= EXERCISE PROMPT =
Quote the whole listing word for word. Do not include the pictures.

= SOURCE EXCERPT =
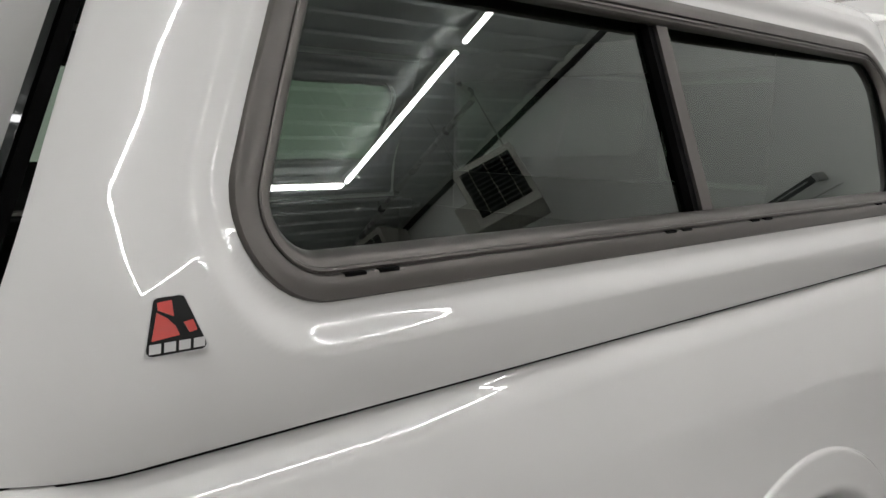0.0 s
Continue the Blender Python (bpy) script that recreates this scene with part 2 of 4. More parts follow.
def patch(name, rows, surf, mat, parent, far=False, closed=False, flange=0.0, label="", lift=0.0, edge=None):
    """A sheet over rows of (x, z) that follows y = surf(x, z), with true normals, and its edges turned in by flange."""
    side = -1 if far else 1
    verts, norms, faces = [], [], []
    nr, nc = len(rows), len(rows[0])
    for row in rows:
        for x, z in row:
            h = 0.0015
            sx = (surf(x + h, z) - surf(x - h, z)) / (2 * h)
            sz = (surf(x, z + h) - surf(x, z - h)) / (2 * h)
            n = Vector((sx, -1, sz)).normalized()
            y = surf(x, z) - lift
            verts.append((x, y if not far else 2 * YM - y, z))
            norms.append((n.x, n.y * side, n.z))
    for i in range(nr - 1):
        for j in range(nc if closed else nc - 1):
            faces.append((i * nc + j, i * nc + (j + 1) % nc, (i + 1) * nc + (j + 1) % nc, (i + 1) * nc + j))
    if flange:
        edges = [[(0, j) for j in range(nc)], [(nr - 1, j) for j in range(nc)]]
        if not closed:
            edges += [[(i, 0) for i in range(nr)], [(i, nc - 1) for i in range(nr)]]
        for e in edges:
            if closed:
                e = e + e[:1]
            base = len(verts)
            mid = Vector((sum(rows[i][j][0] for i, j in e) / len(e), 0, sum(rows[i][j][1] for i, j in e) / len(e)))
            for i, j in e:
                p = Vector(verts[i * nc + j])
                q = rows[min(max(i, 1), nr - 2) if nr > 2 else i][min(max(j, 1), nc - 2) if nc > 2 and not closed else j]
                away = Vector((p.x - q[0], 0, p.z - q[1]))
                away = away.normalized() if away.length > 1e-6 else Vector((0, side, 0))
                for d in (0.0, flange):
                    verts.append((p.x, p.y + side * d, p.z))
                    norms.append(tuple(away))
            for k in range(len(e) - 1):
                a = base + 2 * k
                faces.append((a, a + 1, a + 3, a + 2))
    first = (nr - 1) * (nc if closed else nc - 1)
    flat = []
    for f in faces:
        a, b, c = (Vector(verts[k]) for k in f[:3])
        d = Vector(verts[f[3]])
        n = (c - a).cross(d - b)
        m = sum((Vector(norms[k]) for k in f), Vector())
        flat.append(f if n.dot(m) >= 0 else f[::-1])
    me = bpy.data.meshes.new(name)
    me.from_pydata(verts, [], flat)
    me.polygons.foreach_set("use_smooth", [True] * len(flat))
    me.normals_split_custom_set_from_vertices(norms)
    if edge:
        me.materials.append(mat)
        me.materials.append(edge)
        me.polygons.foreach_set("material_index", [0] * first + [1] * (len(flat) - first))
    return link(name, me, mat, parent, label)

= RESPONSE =
0.0 s
Continue the Blender Python (bpy) script that recreates this scene with part 2 of 4. More parts follow.
def patch(name, rows, surf, mat, parent, far=False, closed=False, flange=0.0, label="", lift=0.0, edge=None):
    """A sheet over rows of (x, z) that follows y = surf(x, z), with true normals, and its edges turned in by flange."""
    side = -1 if far else 1
    verts, norms, faces = [], [], []
    nr, nc = len(rows), len(rows[0])
    for row in rows:
        for x, z in row:
            h = 0.0015
            sx = (surf(x + h, z) - surf(x - h, z)) / (2 * h)
            sz = (surf(x, z + h) - surf(x, z - h)) / (2 * h)
            n = Vector((sx, -1, sz)).normalized()
            y = surf(x, z) - lift
            verts.append((x, y if not far else 2 * YM - y, z))
            norms.append((n.x, n.y * side, n.z))
    for i in range(nr - 1):
        for j in range(nc if closed else nc - 1):
            faces.append((i * nc + j, i * nc + (j + 1) % nc, (i + 1) * nc + (j + 1) % nc, (i + 1) * nc + j))
    if flange:
        edges = [[(0, j) for j in range(nc)], [(nr - 1, j) for j in range(nc)]]
        if not closed:
            edges += [[(i, 0) for i in range(nr)], [(i, nc - 1) for i in range(nr)]]
        for e in edges:
            if closed:
                e = e + e[:1]
            base = len(verts)
            mid = Vector((sum(rows[i][j][0] for i, j in e) / len(e), 0, sum(rows[i][j][1] for i, j in e) / len(e)))
            for i, j in e:
                p = Vector(verts[i * nc + j])
                q = rows[min(max(i, 1), nr - 2) if nr > 2 else i][min(max(j, 1), nc - 2) if nc > 2 and not closed else j]
                away = Vector((p.x - q[0], 0, p.z - q[1]))
                away = away.normalized() if away.length > 1e-6 else Vector((0, side, 0))
                for d in (0.0, flange):
                    verts.append((p.x, p.y + side * d, p.z))
                    norms.append(tuple(away))
            for k in range(len(e) - 1):
                a = base + 2 * k
                faces.append((a, a + 1, a + 3, a + 2))
    first = (nr - 1) * (nc if closed else nc - 1)
    flat = []
    for f in faces:
        a, b, c = (Vector(verts[k]) for k in f[:3])
        d = Vector(verts[f[3]])
        n = (c - a).cross(d - b)
        m = sum((Vector(norms[k]) for k in f), Vector())
        flat.append(f if n.dot(m) >= 0 else f[::-1])
    me = bpy.data.meshes.new(name)
    me.from_pydata(verts, [], flat)
    me.polygons.foreach_set("use_smooth", [True] * len(flat))
    me.normals_split_custom_set_from_vertices(norms)
    if edge:
        me.materials.append(mat)
        me.materials.append(edge)
        me.polygons.foreach_set("material_index", [0] * first + [1] * (len(flat) - first))
    return link(name, me, mat, parent, label)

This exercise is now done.